Another reason why the work days approach makes more sense is that the calendar days construction would put financial pressure on the company to reduce expense in a way that would hamper the workers' opportunities to search for new jobs. The company in this and any case could avoid liability by requiring the workers to come in every work day during the 60-day notice period, and telling them to sit and waste time in a plant that produced nothing. But if the company closes the plant and tells the workers to come in for their paychecks and otherwise feel free to look for work, retrain, or do as they like during the 60-day period, then under the workers' theory in this case, it has to pay them for weekends and holidays. Indeed, Stone Forest, the defendant in this case, did exactly what the more sensible alternative describes. Congress was trying to make a shutdown less painful for the workers, yet the construction urged by the workers and the amici in this case would make a shutdown more painful, by discouraging employers from letting workers use the 60-day notice period to search for new jobs. We should not choose a construction of ambiguous statutory language that would attribute irrationality to Congress, where the words also lend themselves to a sensible construction.
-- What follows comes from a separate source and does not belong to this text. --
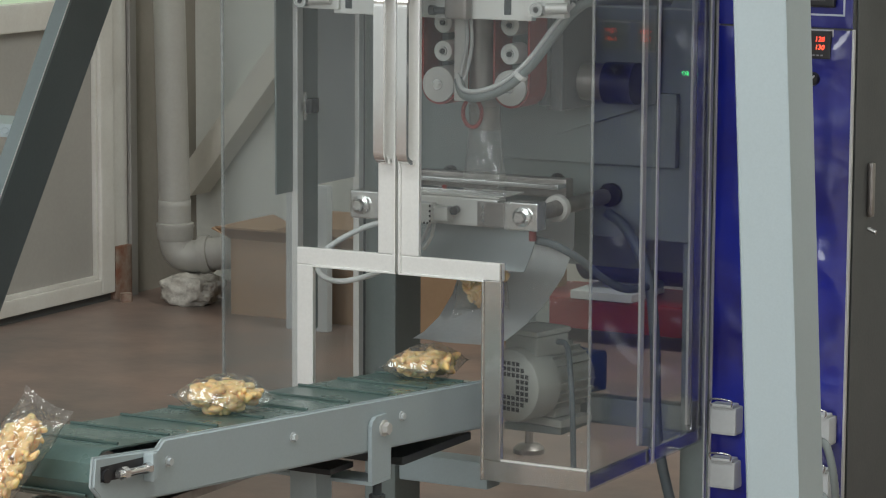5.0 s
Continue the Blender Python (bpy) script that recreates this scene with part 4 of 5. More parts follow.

The work days approach is a good literal reading. The statute says that the violating company must pay “back pay” for every day of the violation period. The term “back pay” for employees has traditionally been understood to mean “a sum equal to what they normally would have earned” had the violation not occurred. Phelps Dodge Corp. v. NLRB, 313 U.S. 177, 197, 61 S.Ct. 845, 85 L.Ed. 1271 (1941). The 4 10s worker normally would have earned compensation for about 9 weeks, 360 hours, in a 60 day period, not 600 hours. The 5 8s worker, likewise 360 hours, not 480. The “back pay” for a day that a worker would not have worked had there been no violation would be zero.
Although this is a case of first impression for us, several other circuits have decided the question raised. The Third Circuit tackled the question first, and adopted the calendar days construction favored by the workers. United Steelworkers of America v. North Star Steel Co., 5 F.3d 39, 43 (3d Cir.1993). But three other circuits, the Fifth, Sixth and Tenth, have subsequently rejected the Third Circuit's reasoning and result, and adopted the work days approach. Carpenters Dist. Council of New Orleans v. Dillard Dept. Stores, Inc., 15 F.3d 1275, 1283-85 (5th Cir.1994); Saxion v. Titan-C-Manufacturing, Inc., 86 F.3d 553, 560-61 (6th Cir.1996); Frymire v. Ampex Corp., 61 F.3d 757, 771-72 (10th Cir.1995). We agree with the critique the other circuits have made of the Third Circuit construction, and with the Tenth Circuit's observation that the legislative history “remain[s] susceptible to the same multiple interpretations” as the statutory language. Frymire, 61 F.3d at 771.
The workers argue that the district court erred in holding that the “good faith” provision of 29 U.S.C. § 2104(a)(4) applied, but we need not reach the issue, because of our conclusion on the work days or calendar days issue. The workers also argue that the district court erred in declining to exercise supplemental jurisdiction over their state law claim under the Oregon Wage Law, ORS § 652.140, but only “because the district court erred in dismissing plaintiff's WARN Act claim.” Because we have held that the district court did not err in dismissing the WARN Act claim, this contention need not be considered further.